▸ **YOUR GOAL**
Collect each line containing "from".

▸ **GIVEN DATA**
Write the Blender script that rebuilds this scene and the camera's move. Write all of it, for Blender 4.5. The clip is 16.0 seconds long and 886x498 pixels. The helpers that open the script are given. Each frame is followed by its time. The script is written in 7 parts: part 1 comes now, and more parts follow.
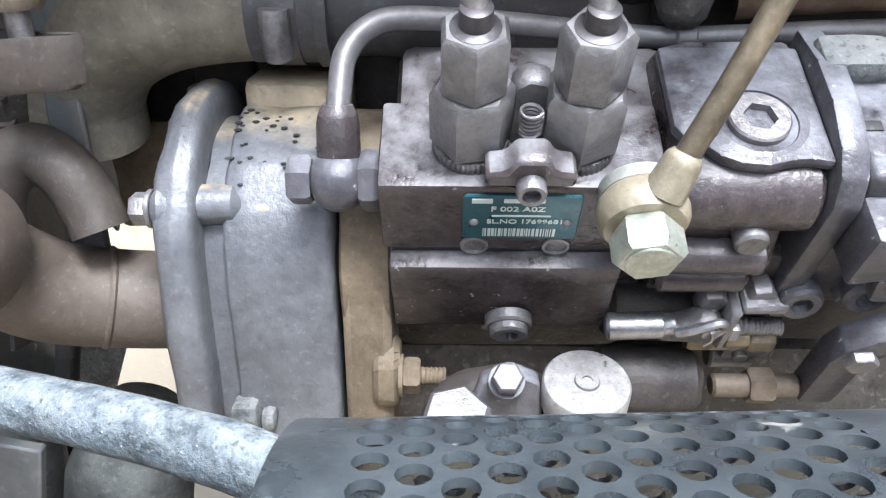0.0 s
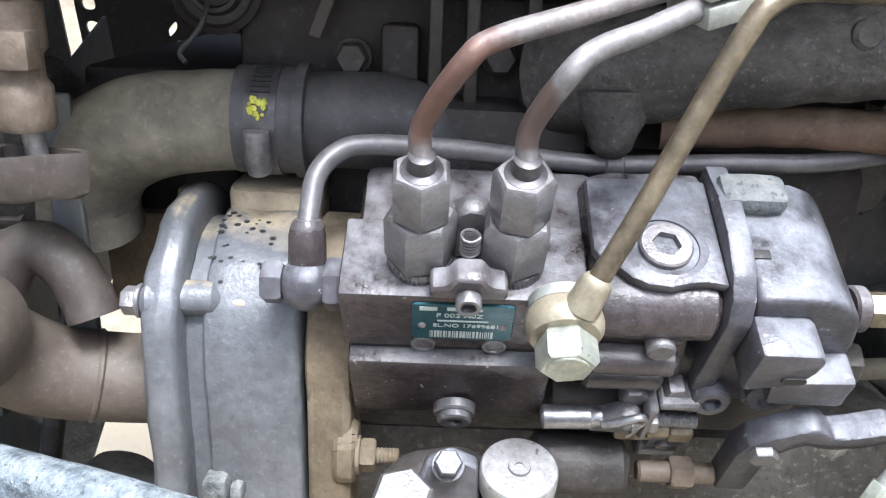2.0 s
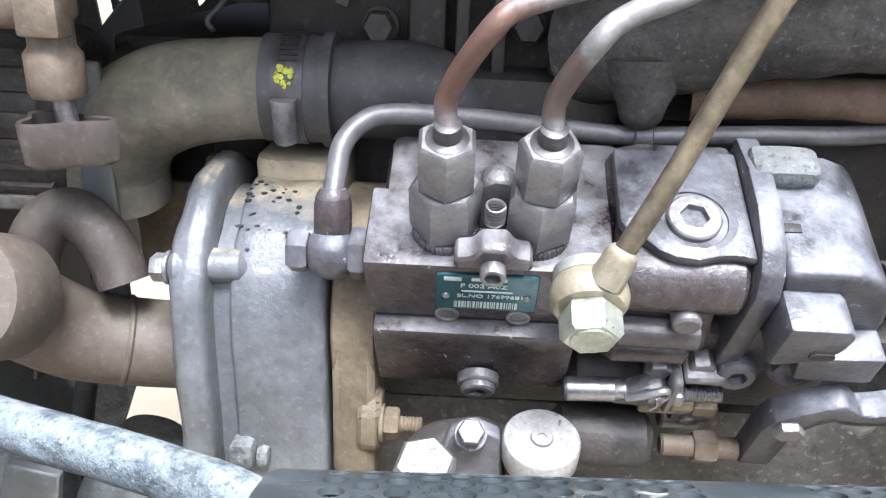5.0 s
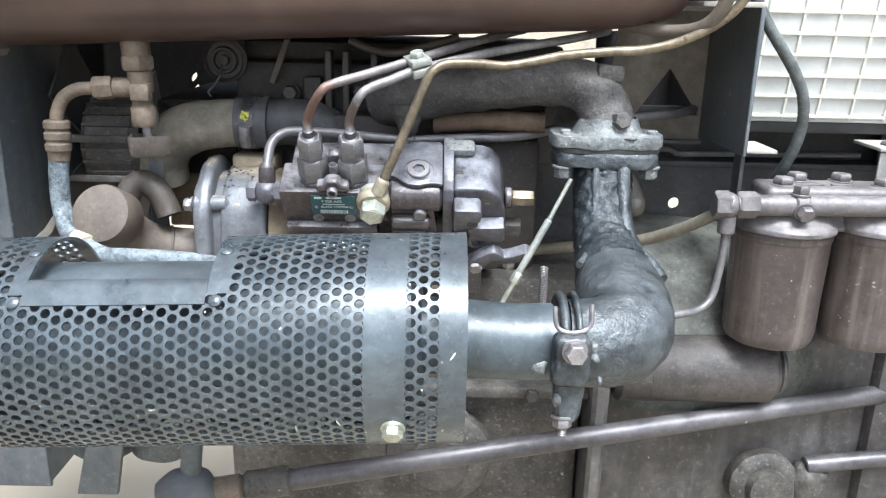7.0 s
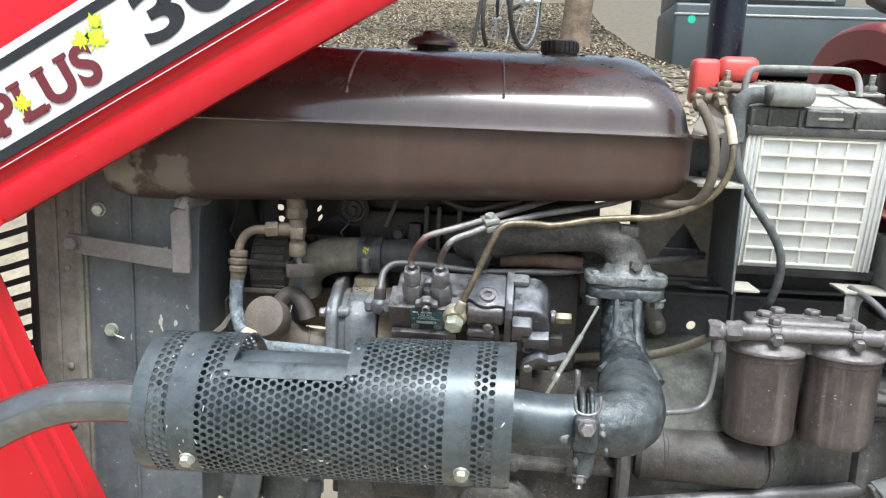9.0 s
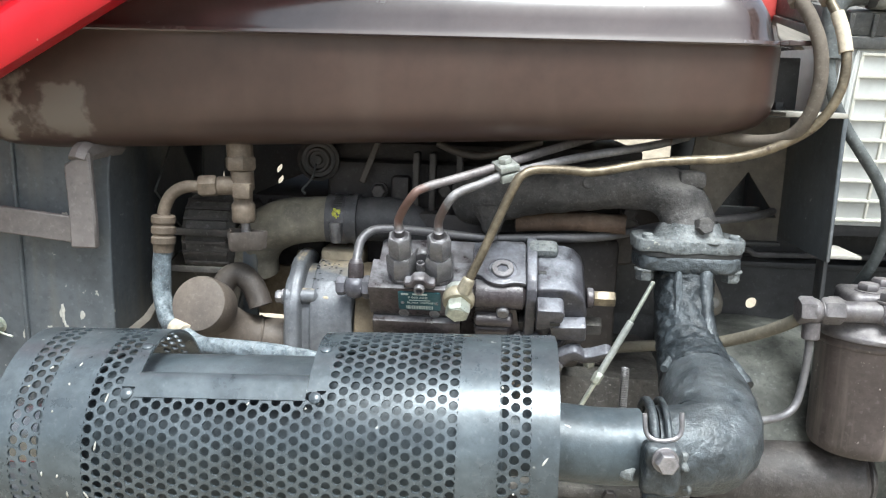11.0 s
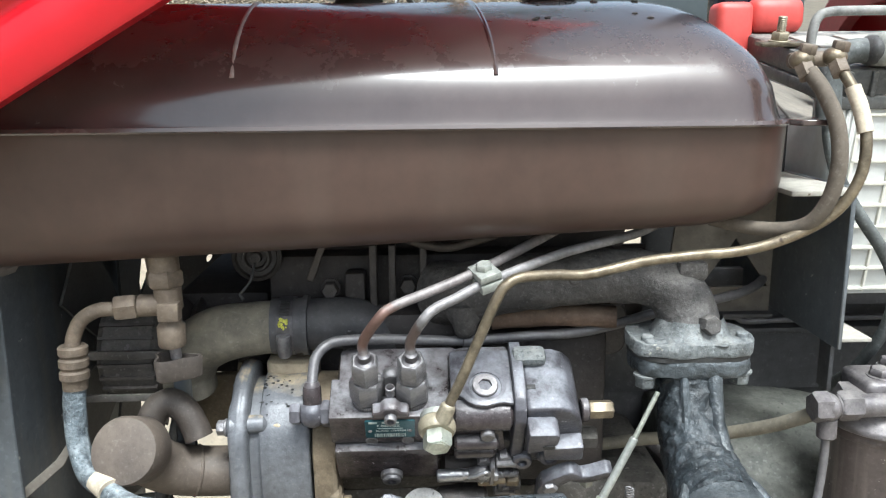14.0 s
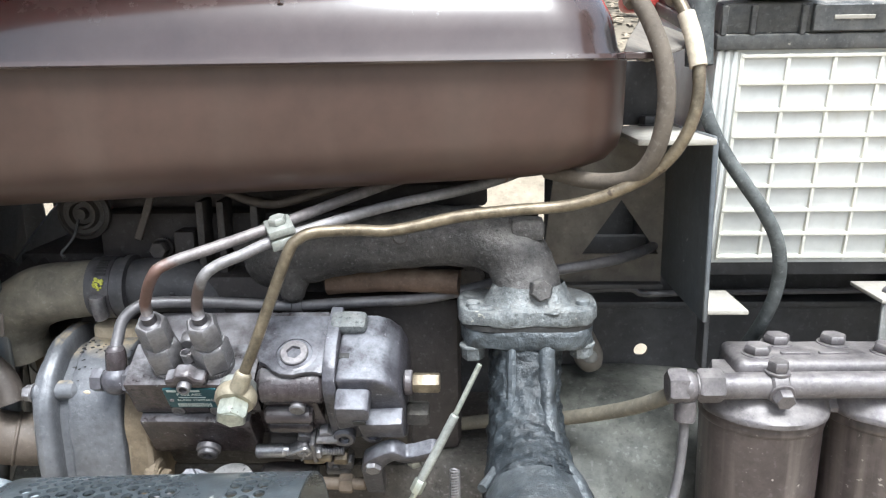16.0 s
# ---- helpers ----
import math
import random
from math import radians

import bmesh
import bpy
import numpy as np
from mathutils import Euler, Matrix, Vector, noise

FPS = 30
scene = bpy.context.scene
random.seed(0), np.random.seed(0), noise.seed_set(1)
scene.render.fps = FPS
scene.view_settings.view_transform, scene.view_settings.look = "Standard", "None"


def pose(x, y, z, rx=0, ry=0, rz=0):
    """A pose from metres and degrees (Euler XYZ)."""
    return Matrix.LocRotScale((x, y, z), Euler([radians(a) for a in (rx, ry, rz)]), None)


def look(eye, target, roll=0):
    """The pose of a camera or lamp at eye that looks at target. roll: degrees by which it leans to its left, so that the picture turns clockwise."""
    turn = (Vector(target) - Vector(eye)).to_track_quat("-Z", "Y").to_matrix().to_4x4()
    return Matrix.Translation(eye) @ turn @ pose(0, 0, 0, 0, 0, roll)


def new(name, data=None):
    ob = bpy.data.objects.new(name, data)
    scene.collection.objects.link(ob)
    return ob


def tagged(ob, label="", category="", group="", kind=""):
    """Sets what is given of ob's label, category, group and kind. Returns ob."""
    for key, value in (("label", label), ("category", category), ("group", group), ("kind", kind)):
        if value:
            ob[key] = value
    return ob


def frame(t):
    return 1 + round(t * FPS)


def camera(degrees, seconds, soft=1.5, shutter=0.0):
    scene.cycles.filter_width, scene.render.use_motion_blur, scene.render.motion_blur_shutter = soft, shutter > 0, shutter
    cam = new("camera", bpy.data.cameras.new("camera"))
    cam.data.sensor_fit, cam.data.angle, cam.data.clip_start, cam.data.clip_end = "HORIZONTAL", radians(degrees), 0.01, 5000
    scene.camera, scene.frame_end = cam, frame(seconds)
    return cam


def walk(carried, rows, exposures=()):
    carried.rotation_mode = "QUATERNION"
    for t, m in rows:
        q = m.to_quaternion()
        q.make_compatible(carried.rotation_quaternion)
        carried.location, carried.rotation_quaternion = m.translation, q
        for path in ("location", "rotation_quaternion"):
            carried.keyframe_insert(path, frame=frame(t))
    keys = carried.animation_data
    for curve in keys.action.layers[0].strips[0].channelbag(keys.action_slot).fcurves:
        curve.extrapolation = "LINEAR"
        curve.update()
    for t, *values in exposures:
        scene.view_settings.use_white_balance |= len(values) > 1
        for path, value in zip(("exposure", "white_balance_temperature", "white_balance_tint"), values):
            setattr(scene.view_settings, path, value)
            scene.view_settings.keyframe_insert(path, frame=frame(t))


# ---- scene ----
# Camera and walk
cam = camera(59.0, 16.0, 1.2)
PATH = [
    (0, (-0.0183, -0.2102, 0.8932), (-0.0270, 1.6226, 0.0939), 0.43),
    (0.5, (-0.0242, -0.1755, 0.8880), (-0.0019, 1.6566, 0.0847), 1.95),
    (1, (-0.0155, -0.1583, 0.8851), (0.0222, 1.6751, 0.0873), 2.49),
    (1.5, (-0.0135, -0.1835, 0.9018), (0.0193, 1.6715, 0.1531), 2.13),
    (2, (-0.0057, -0.2399, 0.9236), (0.0144, 1.6461, 0.2604), 2.46),
    (2.5, (-0.0073, -0.2574, 0.9302), (0.0065, 1.6486, 0.3260), 1.39),
    (3, (-0.0045, -0.2311, 0.9267), (0.0031, 1.6755, 0.3238), 1.26),
    (3.2, (-0.0022, -0.2288, 0.9184), (-0.0058, 1.6723, 0.2976), 1.42),
    (5.3, (-0.0062, -0.2464, 0.9245), (-0.0562, 1.6148, 0.1941), 2.29),
    (5.5, (-0.0139, -0.3013, 0.9349), (-0.0623, 1.5783, 0.2531), 1.85),
    (6, (-0.0217, -0.4334, 0.9571), (-0.0935, 1.4881, 0.4069), 1.39),
    (6.5, (0.0114, -0.5506, 0.9687), (-0.0634, 1.3824, 0.4589), 0.93),
    (7, (0.0947, -0.6262, 0.9643), (0.1089, 1.2846, 0.3793), 1.30),
    (7.5, (0.2315, -0.6742, 1.0007), (0.1976, 1.2349, 0.4092), 0.38),
    (8, (0.3207, -0.7102, 1.0606), (0.1965, 1.2336, 0.6037), -0.45),
    (8.5, (0.2600, -0.7807, 1.0818), (0.0906, 1.1811, 0.7283), 1.23),
    (9, (0.1115, -0.8749, 1.0417), (-0.0830, 1.0831, 0.7033), 2.31),
    (9.2, (0.0748, -0.8903, 1.0198), (-0.1168, 1.0646, 0.6729), 2.66),
    (11.3, (0.0685, -0.6262, 0.9844), (-0.0312, 1.3252, 0.5646), 0.81),
    (11.5, (0.0954, -0.6762, 1.0147), (0.0207, 1.2652, 0.5436), 0.26),
    (12, (0.1473, -0.7819, 1.0036), (0.1423, 1.1761, 0.5877), 1.18),
    (12.5, (0.2040, -0.6935, 1.0482), (0.1681, 1.2750, 0.6895), 0.50),
    (13, (0.2214, -0.5688, 1.0708), (-0.0174, 1.3659, 0.6296), -0.75),
    (13.5, (0.1392, -0.5528, 1.0759), (-0.0937, 1.3916, 0.6819), -0.29),
    (14, (0.0281, -0.5255, 1.0600), (0.0940, 1.4266, 0.6356), -0.54),
    (14.5, (-0.0064, -0.5077, 1.0115), (0.1487, 1.4231, 0.5068), 1.26),
    (15, (0.0515, -0.4954, 1.0148), (0.1046, 1.4338, 0.4961), 0.89),
    (15.5, (0.1320, -0.4847, 1.0365), (0.0744, 1.4592, 0.5795), 0.45),
    (16, (0.2002, -0.4745, 1.0249), (0.1243, 1.4690, 0.5677), -0.83),
]
EXPOSURE = 1.06
walk(cam, [(t, look(eye, target, roll)) for t, eye, target, roll in PATH], exposures=[(t, EXPOSURE + e, k, 9.0 if t < 7.0 else 3.0 if t < 14.2 else 6.0) for t, e, k in ((0.0, 0.48, 5740.0), (3.2, 0.50, 5740.0), (5.5, 0.68, 5740.0), (6.5, 0.41, 5740.0), (7.5, 0.38, 5720.0), (8.5, 0.02, 5860.0), (9.2, -0.05, 5860.0), (11.5, 0.22, 5860.0), (12.0, 0.32, 5860.0), (12.5, 0.22, 5860.0), (14.0, 0.14, 5860.0), (14.5, 0.38, 5760.0), (15.0, 0.46, 5740.0), (15.5, 0.34, 5780.0), (16.0, 0.24, 5820.0))])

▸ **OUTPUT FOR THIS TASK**
from math import radians
from mathutils import Euler, Matrix, Vector, noise
    """A pose from metres and degrees (Euler XYZ)."""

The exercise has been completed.